5. Announce New Features & Updates in-App

When you’re launching new features, you should announce them directly in-app, since it’s when customers are actively using your product. It boosts user engagement by getting their attention quickly and offering them the opportunity to experiment with the feature in real time.

For example, you can include a quick walk-through to click with each in-app feature announcement. They’ll get to learn more about how the new feature improves their product experience, just like in this example from Google Analytics:

Google Analytics

Image: Google Analytics

On top of describing their new feature briefly, the user can click “See Report” to see how the update works. Instead of going through countless documentation pieces, they can understand how to use the new feature in seconds.

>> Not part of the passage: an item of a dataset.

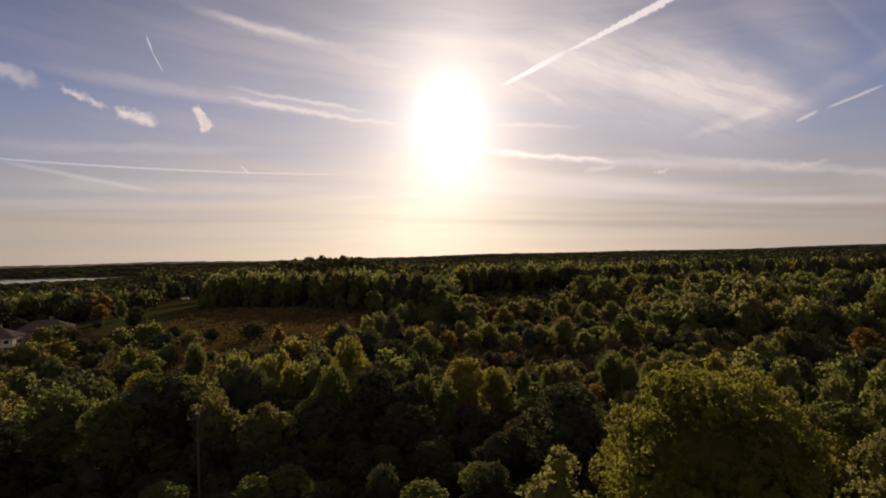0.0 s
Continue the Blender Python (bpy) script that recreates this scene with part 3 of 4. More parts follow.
NEAR_TREES = [
    (15.7, 234, 10, 5.7, "olive"), (18.1, 242, 10, 5.3, "olive"), (25.1, 257, 10.5, 5.4, "olive"),
    (11.4, 190, 9, 2.9, "olive"), (13.3, 255, 10, 4.8, "green"), (-17.6, 91, 8.8, 1.5, "yellow"),
    (-25.6, 103, 9, 2.1, "green"), (-14.9, 87, 8.4, 1.9, "green"), (-6.4, 75, 7.6, 2.6, "dark"),
    (-1.0, 68, 7.6, 1.8, "green"), (37.5, 73, 7.6, 1.6, "olive"), (44.2, 94, 7.6, 1.5, "green"),
    (51.2, 103, 9.5, 1.4, "olive"), (40.3, 52, 8.8, 1.3, "yellow"), (43.4, 54, 8.6, 1.3, "yellow"),
    (46.0, 55, 8.6, 1.0, "rust"),
]
OTHER_TREES = [
    (10.2, 35, 10.6, 2.9, "olive"), (38.5, 47, 10.6, 3.2, "olive"), (35.0, 62, 8.5, 3.4, "green"),
    (11.6, 55, 10.0, 4.3, "dark"), (64.0, 54, 9.8, 2.4, "dark"), (50.5, 56, 9.0, 2.0, "yellow"),
    (55.9, 63, 7.3, 2.2, "olive"), (-11.0, 84, 11.2, 3.0, "yellow"), (-9.8, 80, 8.6, 2.6, "yellow"), 
    (1.8, 190, 9.0, 4.2, "olive"), (-30.4, 207, 9.0, 3.5, "dark"), (-20.4, 166, 5.2, 4.4, "dark"), (-24.1, 169, 4.2, 2.6, "dark"), (-11.6, 172, 3.6, 2.6, "dark"),
    (-33.3, 238, 8.0, 3.6, "rust"), (28.1, 181, 7.6, 3.4, "olive"), (30.1, 188, 10.8, 4.0, "olive"),
    (-38.6, 150, 6.5, 3.8, "olive"), (-36.2, 152, 6.0, 3.6, "yellow"), (-25.6, 123, 6, 2.2, "green"), 
]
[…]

6. Collect User Feedback and Data on Your Product

One of the best ways to improve your product experience and boost user engagement is to listen to your customers. By collecting their feedback, you’ll have a solid understanding of where you can improve and how to meet their needs better. Here’s how:

  • Ask Users to Rate Your NPS Score: NPS stands for Net Promoter Score, which is the metric you use to measure how likely customers are to recommend your product to others. It’s a score that ranges from 0 to 10 and is a good indicator of customer satisfaction.
  • Run Customer Surveys: Customer surveys are a list of questions you ask users to fill out about their product experience. In exchange for filling the survey, you can offer them special perks such as discounts or free gated content.
  • Talk to Customers Directly: A simple way to get product feedback is to start a direct conversation with users. You can set up customer interviews and ask questions on what users want from your product. It’s also practical to encourage users to reach out directly with feature requests.

An excellent example of a software company that values its customer’s feedback is Slack. The work management platform comes with its own in-app command that users can use to let the company know what features they’d like to see.

However, listening to your customers is the first step. The next step is to turn that feedback into actionable insights to improve your product and optimize it for user engagement.

7. Build Out Product Features That Users Value

The secret to success isn’t to include as many features as possible to your platform to boost user engagement: It’s to focus solely on building the features that genuinely solve the user’s problem. If you have too many features that don’t make a real impact, users won’t see your product's true value.

In order to identify the features that your users find the most valuable, make sure to prioritize correctly. Based on your customer data, you should determine which specific feature they expect and make the most impact on the product experience. The tactic we recommend to prioritize features is the Moscow Method:

Moscow Method

Image: Product Plan

The method divides your product roadmap features into four parts: Must-have, Should-have, Could-have, and Will-not have. It helps you better align with stakeholders and accurately identify which features genuinely make a difference in the product experience.

Also, remember that less is more sometimes. Don’t be afraid to cut out any features customers are barely using so that users can focus on the features that truly matter for your product.

8. Educate Users with Content Marketing

To boost user engagement, content marketing needs to be part of your strategy. It communicates your product’s value by showing how it solves your audience’s problems and provides users with actionable tips they can use to maximize your platform.

For example, an effective form of content marketing is case studies that prove how your product helped reach others' goals. Showcasing previous users' success gives the customer a reason to stay engaged with your product until they see the same results. Case studies are an excellent opportunity for you to prove your product's value.

For example, Unbounce uses content marketing to help users get the most out of its software. The company frequently hosts webinars for its users where they can learn more about the best tips for optimizing their landing pages.

Unbounce

Image: Unbounce

Optimizing User Engagement Is Key to a Better Product

Improving user engagement starts by optimizing the product experience. By focusing on the product experience, you’ll create more loyal users, stand out from competitors, and better meet your audience's needs.

Just take a look at HubSpot, for example, which became one of the top SaaS companies within a couple of years by putting product experience first. The right combination of listening to their customers, building the right products, and content marketing led HubSpot to become the $883 million empire it is today.